O conhecido poema Tabacaria, pelo heterônimo Álvaro de Campos, escrito na mesma época do Livro, inicia com estes três versos: “Não sou nada./ Nunca serei nada./ Não posso querer ser nada”. Pois esses versos exprimem, na essência, todo o percurso do Livro do Desassossego, por cada um dos inúmeros passos que o compõem, é isso que nele se encontra. O narrador diz que não sabe sentir, que não sabe pensar, que só resta o tédio de não querer, sem que sequer queira o não querer; tudo são sonhos para o narrador que deseja “sofrer sem sofrimento, querer sem vontade, pensar sem raciocínio”. (Pensar sem raciocínio parece atual por aqui.) Os fragmentos variam desde os inúmeros de construção apurada, aos diversos que mostram uma logicidade rigorosa entre afetos e não afetos, sempre com finesse e pitadas de ironia; expressões da descrença absoluta no sentido da vida, permeadas pela autocomiseração e pela inculpação de um outro abstrato por seu vazio existencial – “Pedi pouco à vida e mesmo esse pouco a vida me negou”.
Desde seu desassossego, Pessoa nos fala no Livro acerca do que seria um dom (graça dos deuses) que o ser humano possui: precisamente o de se desconhecer a si mesmo e o de desconhecer os demais.
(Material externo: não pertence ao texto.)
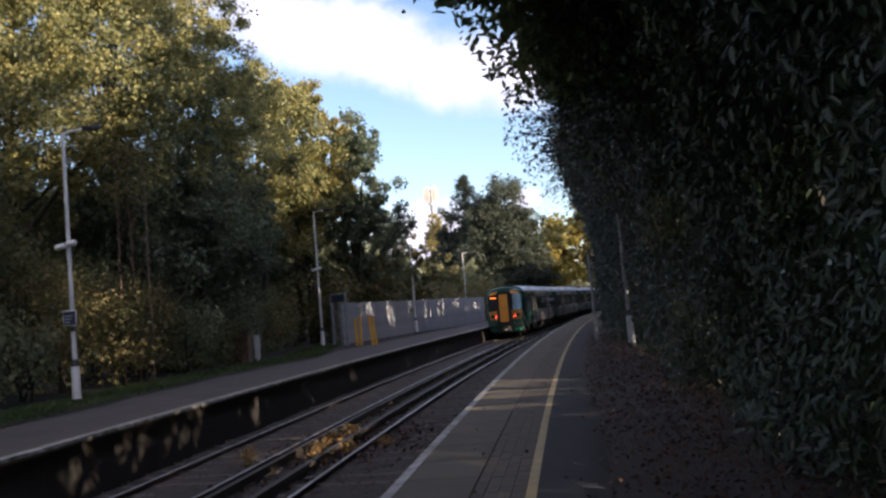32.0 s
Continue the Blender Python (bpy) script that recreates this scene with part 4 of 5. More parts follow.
tree(35, -1.6, 130, 17.0, 5.0, L_AMBER, "tall golden autumn tree at the bend of the line", 0.1, 12000, 0.5, count=36)
tree(36, 8.0, 138, 18.6, 4.0, L_OAK_GOLD, "pale autumn tree below the distant mast", 0.1, 12000, 0.4, count=40)
tree(29, 6.9, 114, 15.2, 4.2, L_PINE, "broad dark pine at the bend of the line", 0.1, 20000, 0.42, 0.34, 44, "pine_tree", 0.35, 0.5, (0.3, 0.75))
tree(37, 6.0, 150, 12.0, 6.5, L_OAK_DARK, "dark tree beyond the bend of the line", 0.05, 8000, 0.5, count=34)
tree(38, -0.5, 160, 9.0, 6.0, L_OAK_DARK, "dark tree beyond the bend of the line", 0.05, 8000, 0.5, count=34)
tree(39, -4.0, 140, 12.0, 6.0, L_OAK_DARK, "dark tree beyond the bend of the line", 0.05, 8000, 0.5, count=34)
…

Contrariando a injunção no templo apolíneo, o desconhecer a si mesmo seria condição indispensável: “A alma humana é um abismo obscuro e viscoso, um poço que se não usa na superfície do mundo. Ninguém se amaria a si mesmo (a moderna autoestima) se deveras se conhecesse. (...) Ninguém conhece o outro, e ainda bem que não o conhece, e, se o conhecesse, conheceria nele... O íntimo inimigo metafísico. (...) Entendemo-nos porque nos ignoramos”.
Então, na visão pessoana, nós tanto não conhecemos a nós mesmos quanto não conhecemos a outrem; o que seria propriamente uma dádiva, na medida em que o autoconhecimento, bem como conhecer o outro, implicaria desentendimento. Entendemo-nos em razão desses respectivos ou mutuais desconhecimentos.